[START]

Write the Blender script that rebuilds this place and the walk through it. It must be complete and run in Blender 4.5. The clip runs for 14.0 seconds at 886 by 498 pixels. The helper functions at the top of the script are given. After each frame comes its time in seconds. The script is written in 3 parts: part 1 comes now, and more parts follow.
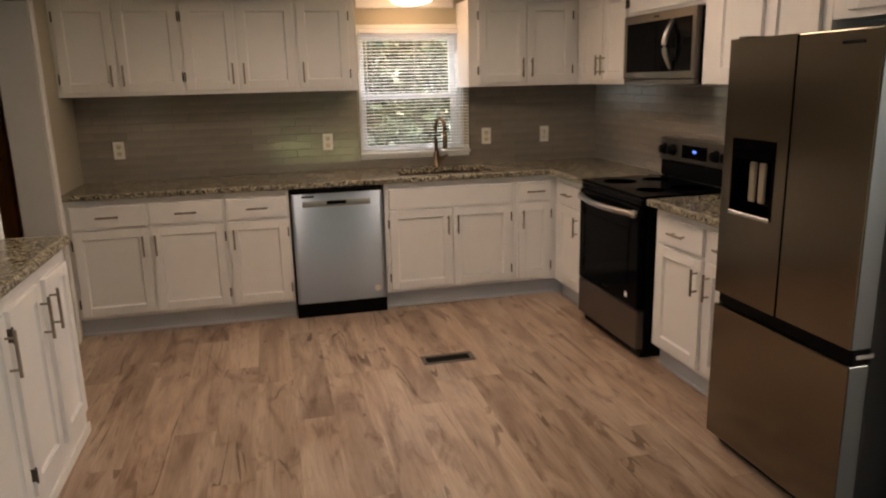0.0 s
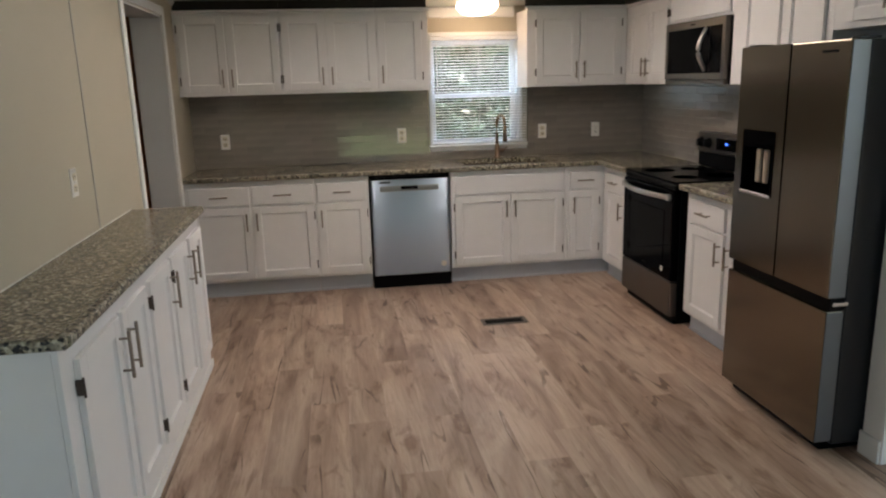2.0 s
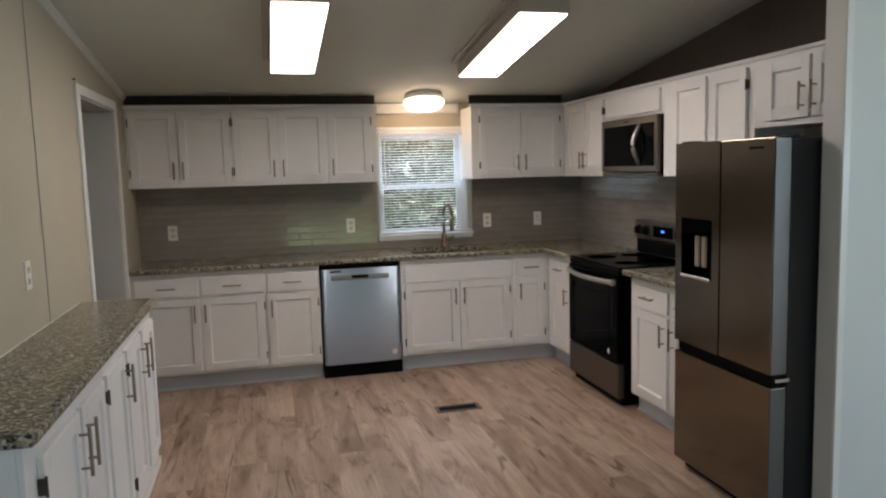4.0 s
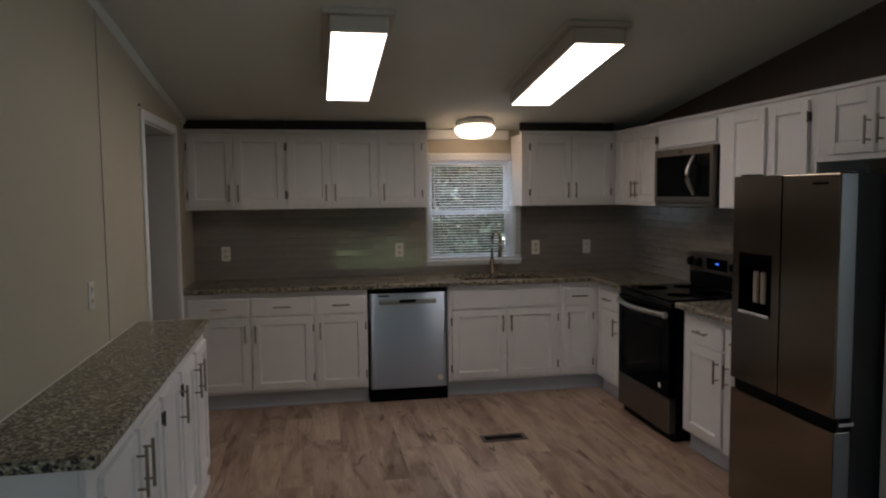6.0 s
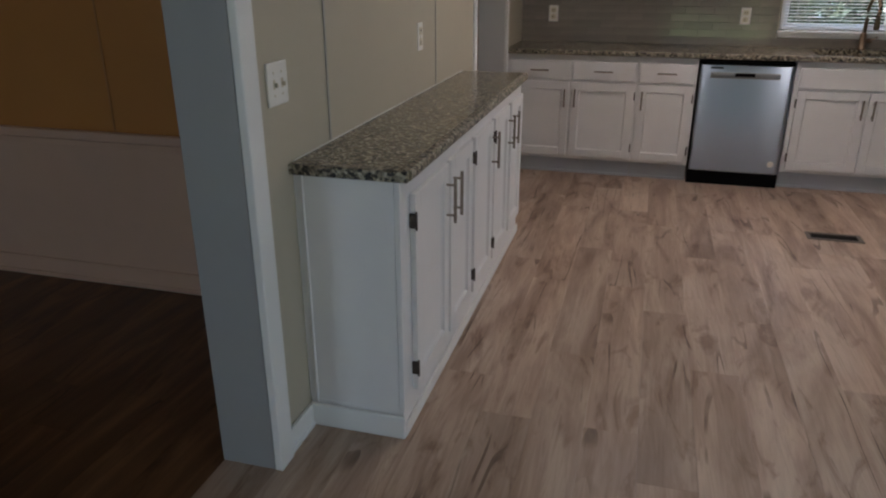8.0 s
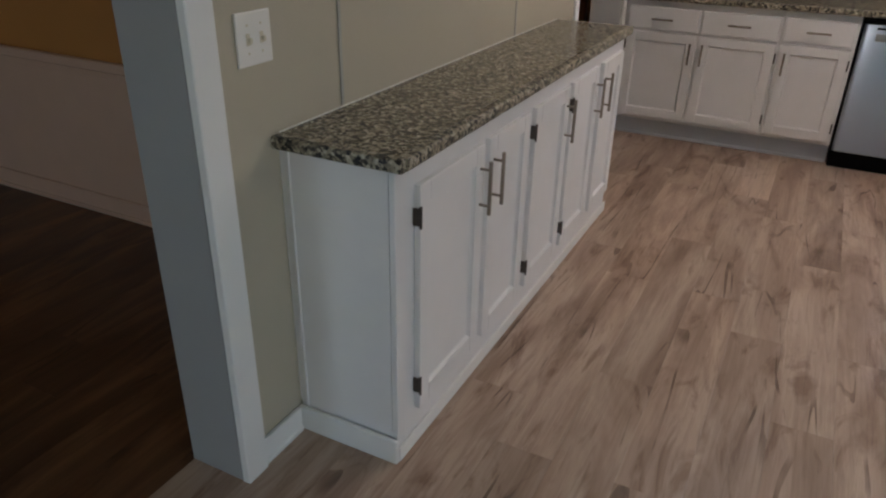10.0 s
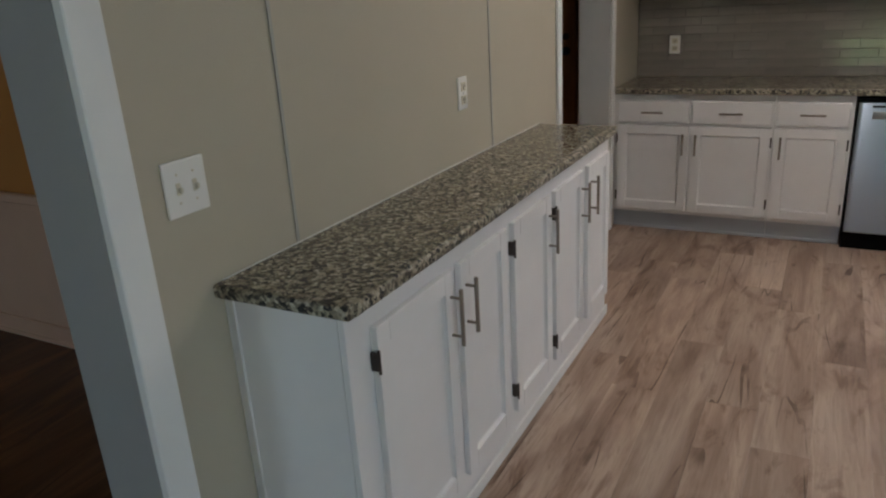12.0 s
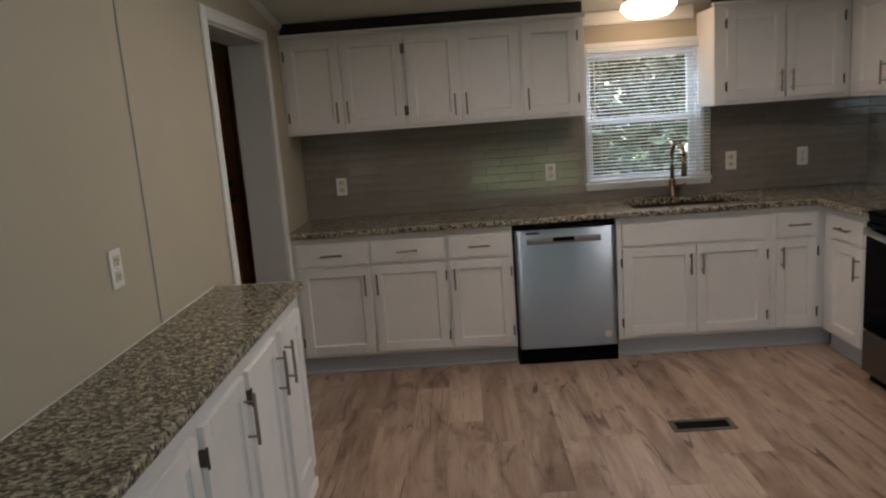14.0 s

[END]

## TASK BRIEF
Copy the data word for word. Pictures do not go in the copy.

## ANSWER
Write the Blender script that rebuilds this place and the walk through it. It must be complete and run in Blender 4.5. The clip runs for 14.0 seconds at 886 by 498 pixels. The helper functions at the top of the script are given. After each frame comes its time in seconds. The script is written in 3 parts: part 1 comes now, and more parts follow.
0.0 s
2.0 s
4.0 s
6.0 s
8.0 s
10.0 s
12.0 s
14.0 s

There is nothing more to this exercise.